Era um mundinho muito menor que o de hoje, diz Vania. O ponto de encontro de todos os artistas, diretores, produtores, era invariavelmente os restaurantes Gigetto e Piolim, na Bela Vista. "Todo mundo terminava o espetáculo e ia para um ou para o outro, dependendo de quanto tinha no bolso. Era ali que surgiam os convites para as peças, os filmes na Boca do Lixo e os comerciais. Hoje, as mesmas pessoas se encontram na ponte aérea", diz Ney Latorraca, que, no livro, aparece na montagem de 1973 de "Bodas de Sangue", no teatro Itália. "O Projac [estúdio da TV Globo no Rio] virou o nosso Gigetto", completa Marília Pêra, retratada em 1969, no teatro Aliança Francesa, em "Fala Baixo Senão Eu Grito". Ali, contracenou com Paulo Villaça, com quem viria a se casar.
 


"Foi a primeira vez que consegui juntar um dinheirinho e produzir uma peça", lembra Marília.
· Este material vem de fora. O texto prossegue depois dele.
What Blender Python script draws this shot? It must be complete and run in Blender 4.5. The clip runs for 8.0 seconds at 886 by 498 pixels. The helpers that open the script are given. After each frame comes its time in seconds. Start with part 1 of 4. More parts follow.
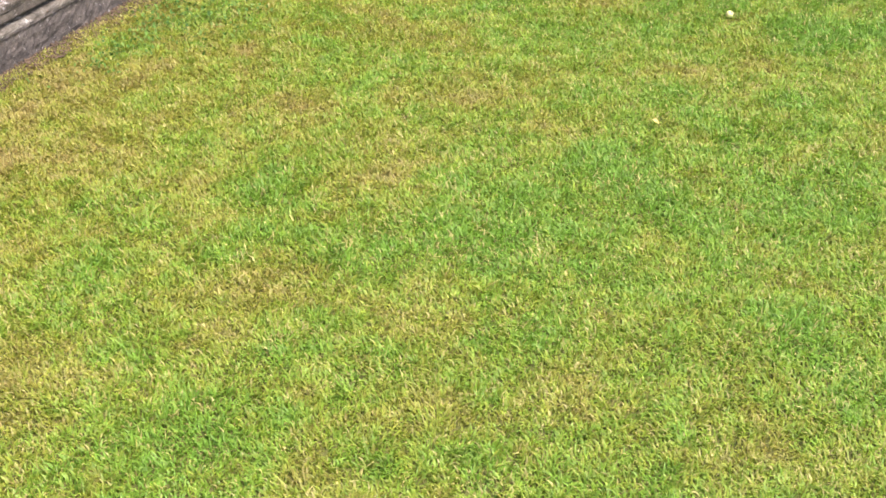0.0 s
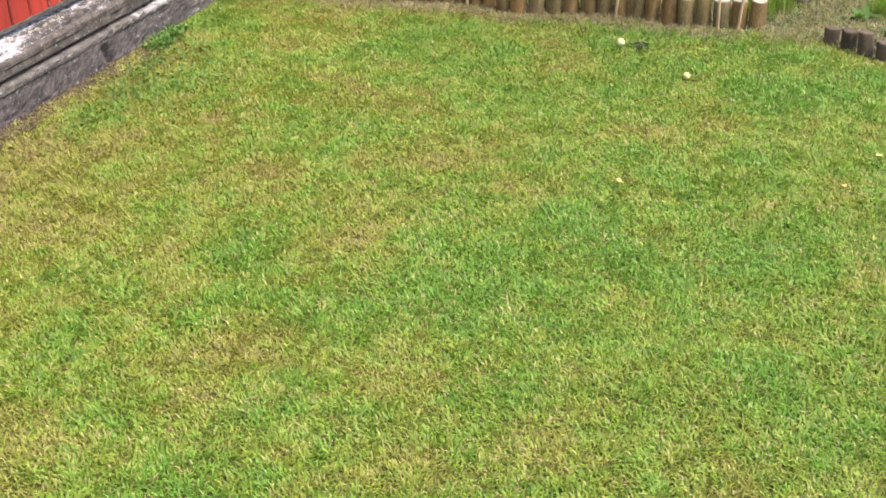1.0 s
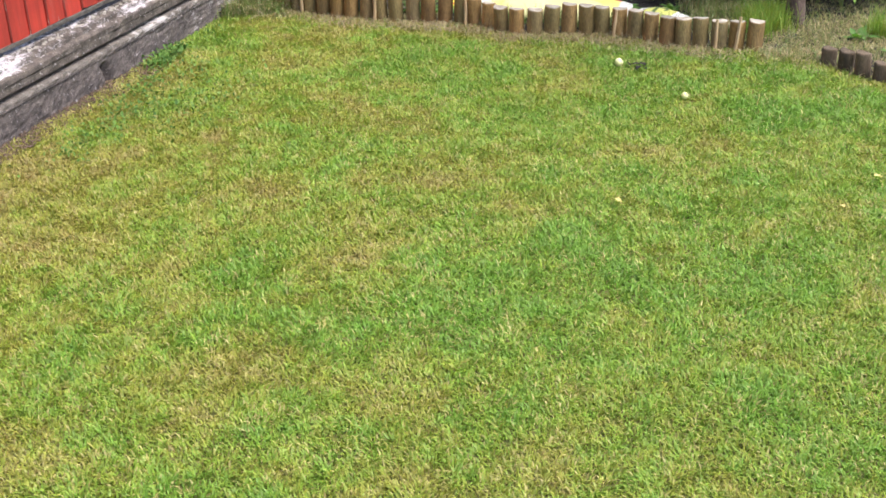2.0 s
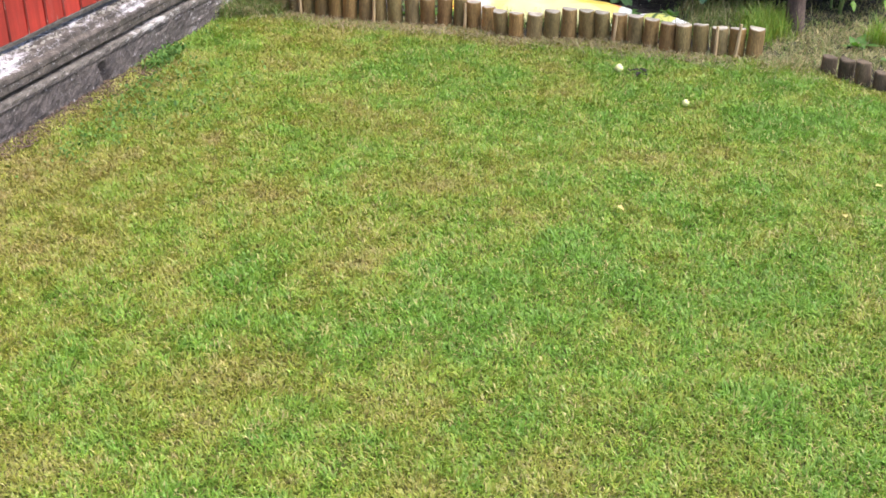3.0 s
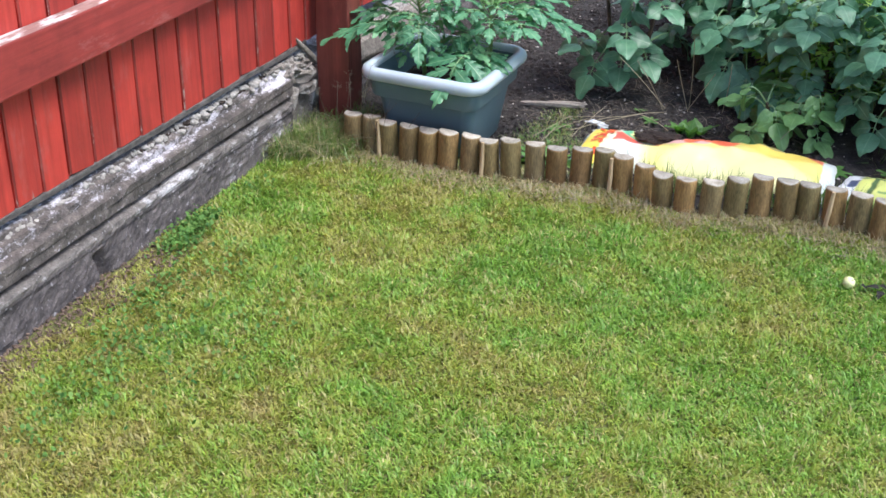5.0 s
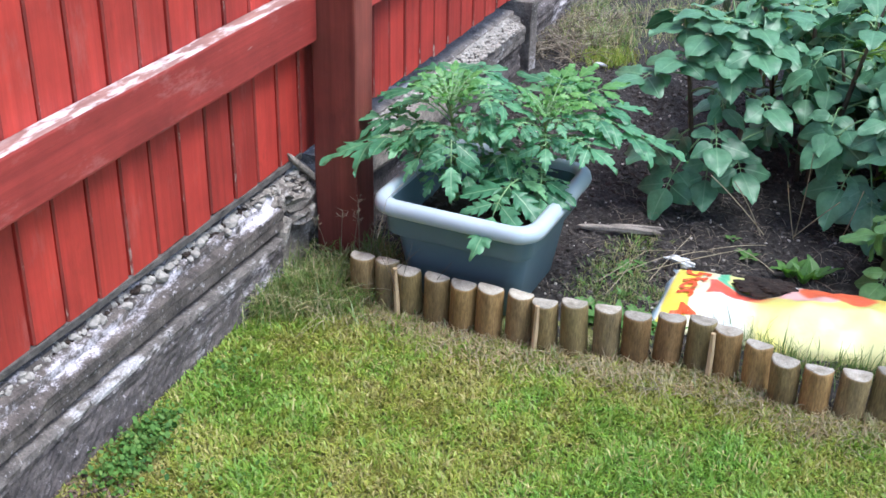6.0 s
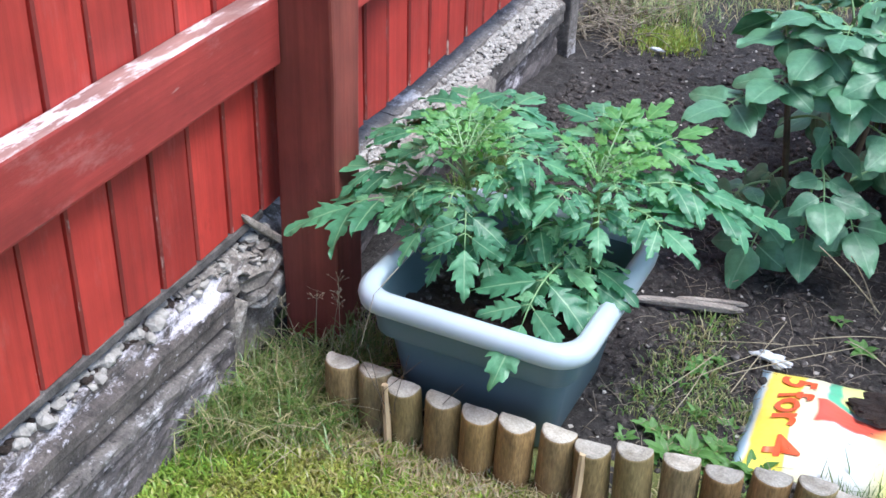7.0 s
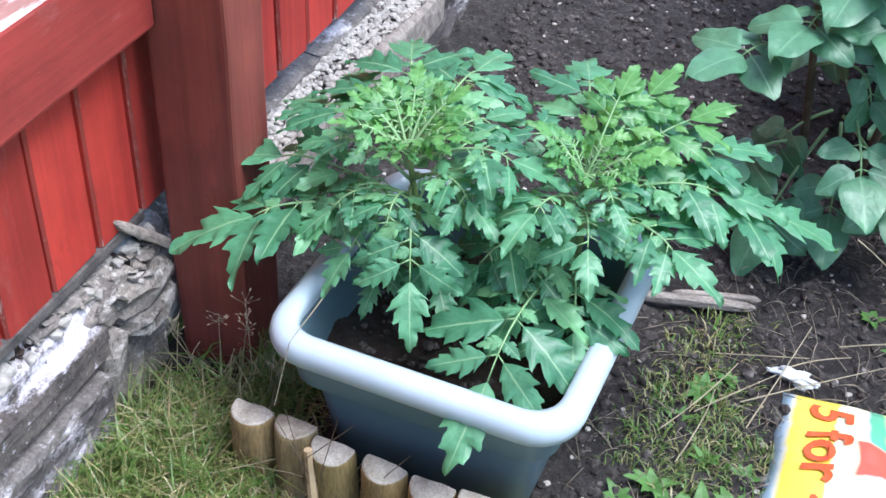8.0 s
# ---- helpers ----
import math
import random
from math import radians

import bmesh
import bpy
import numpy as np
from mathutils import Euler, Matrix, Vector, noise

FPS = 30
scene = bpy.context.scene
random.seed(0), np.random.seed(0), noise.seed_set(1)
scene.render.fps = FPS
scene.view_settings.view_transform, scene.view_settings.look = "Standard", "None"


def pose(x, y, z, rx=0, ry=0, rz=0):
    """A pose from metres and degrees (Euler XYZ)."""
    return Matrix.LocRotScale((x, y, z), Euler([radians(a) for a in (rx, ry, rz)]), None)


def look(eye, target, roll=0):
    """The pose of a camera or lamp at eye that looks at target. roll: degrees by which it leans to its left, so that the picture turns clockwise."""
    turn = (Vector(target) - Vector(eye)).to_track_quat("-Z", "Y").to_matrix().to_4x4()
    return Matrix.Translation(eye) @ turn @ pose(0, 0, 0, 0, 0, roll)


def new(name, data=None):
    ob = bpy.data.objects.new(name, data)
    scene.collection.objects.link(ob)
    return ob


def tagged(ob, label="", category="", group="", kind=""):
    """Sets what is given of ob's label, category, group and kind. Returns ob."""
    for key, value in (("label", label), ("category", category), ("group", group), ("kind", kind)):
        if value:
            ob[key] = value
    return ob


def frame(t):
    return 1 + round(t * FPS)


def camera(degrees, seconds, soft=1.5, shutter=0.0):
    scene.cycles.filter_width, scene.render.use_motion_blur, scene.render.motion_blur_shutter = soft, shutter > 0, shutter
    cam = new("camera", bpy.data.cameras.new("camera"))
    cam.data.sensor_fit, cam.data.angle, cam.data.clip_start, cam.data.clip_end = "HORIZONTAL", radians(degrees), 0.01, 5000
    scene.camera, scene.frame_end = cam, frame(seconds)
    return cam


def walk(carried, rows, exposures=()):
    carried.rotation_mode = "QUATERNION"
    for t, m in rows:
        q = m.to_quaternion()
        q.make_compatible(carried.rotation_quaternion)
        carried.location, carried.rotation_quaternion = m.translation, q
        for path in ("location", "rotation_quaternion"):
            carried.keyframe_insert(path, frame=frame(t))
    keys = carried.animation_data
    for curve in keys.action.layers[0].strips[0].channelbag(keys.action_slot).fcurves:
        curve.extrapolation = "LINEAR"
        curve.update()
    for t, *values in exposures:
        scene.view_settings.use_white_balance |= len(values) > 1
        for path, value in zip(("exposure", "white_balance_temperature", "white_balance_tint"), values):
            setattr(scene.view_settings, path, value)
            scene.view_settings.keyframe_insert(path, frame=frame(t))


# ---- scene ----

Na época com 26 anos e um filho de oito, o hoje ator Ricardo Graça Mello, ela teve de se esforçar para convencer o público de que poderia fazer uma solteirona, num texto que falava sobre liberdade sexual em plena ditadura. "Era uma peça muito provocativa, que foi retalhada e interrompida várias vezes pela censura", diz. "Precisávamos ser criativos para falarmos o que queríamos, mas ainda assim conseguíamos levar as pessoas à reflexão, à atitude", afirma José Wilker, que em 1970 só encenou "O Arquiteto e o Imperador da Assíria", de Fernando Arrabal, ao lado do falecido Rubens Corrêa, depois da intercessão pessoal do filho de um censor.
 


"Era um tempo em que se fazia teatro. Hoje se faz algo parecido com isso. As pessoas vão em busca do que a TV já ofereceu. Querem distração. É o que fazem na frente da TV. Olham e não pensam. E a gente tem se rendido a isso", diz Wilker, que está em cartaz no teatro Vivo com "A Cabra ou Quem É Sylvia". Ele lembra que recentemente quase interrompeu o espetáculo por causa de uma pessoa que não parava de mexer no saquinho de pipoca. "Imagina se alguém fazia isso antigamente. As pessoas evitavam ir ao teatro resfriadas para não espirrar durante a peça!"
 


"Nos anos 70, o teatro era mais artesanal e as coisas não custavam tão caro", diz Marília Pêra. A TV trouxe "outro padrão visual, que encareceu tudo". Naquele tempo "fazer teatro não era a mesma coisa que fazer evento", segundo a atriz Irene Ravache, que no livro aparece na montagem de 1977 de "Os Filhos de Kennedy", no extinto teatro 13 de Maio. "Você podia transformar o camarim na sua casa durante o período em que estivesse em cartaz, porque não tinha três, quatro peças ao mesmo tempo." Os custos eram menores, os ingressos, mais baratos. E o público, maior e mais fiel.
 


Regina Duarte lembra que "as pessoas viviam de teatro. Lembro do pessoal do TBC (Teatro Brasileiro de Comédia), que vivia disso. Não ficaram ricos, mas tinham uma vida digna, construíram suas casas. Hoje não dá pra fazer isso. Hoje você consegue ficar dois, três meses com a peça em cartaz quando consegue patrocínio porque não agüenta manter o espetáculo por causa dos custos. É uma cadeia que precisa ser revista. Antes eu nunca fazia peças que ficavam menos de dois anos em cartaz. Com "Santo Inquérito" [peça encenada em 1978 e retratada por Vania], rodei o Brasil todo. Fiz Belém, Manaus, Goiânia, Pelotas, Porto Alegre, Brasília. A gente já teve muito público. Tinha peça de terça a domingo. Hoje você tem espetáculos só de sexta a domingo. Os que firam muito tempo em cartaz é porque viraram fenômeno". José Wilker diz que "os espetáculos estão confinados a três dias por semana, dias alternativos e orçamentos limitados aos departamentos de marketing", que decidem onde, como, quando e quanto investir recursos por meio da Lei Rouanet.
 

A meia-entrada também está entalada na garganta dos atores. "O que antes era uma gentileza que se fazia para tornar o teatro mais acessível com as temporadas populares ou com os ingressos mais baratos de terça e quarta, hoje se inverteu e todo mundo quer pagar meia", diz Wilker. "Já cheguei a fazer peça só com dez inteiras na platéia. Não dá para manter o espetáculo assim", reforça Regina. Com saudade dos tempos em que "éramos felizes e não sabíamos", Ney Latorraca acredita que falta incentivo do governo para educar o público para que goste de teatro. "Eu tinha isso na escola", diz.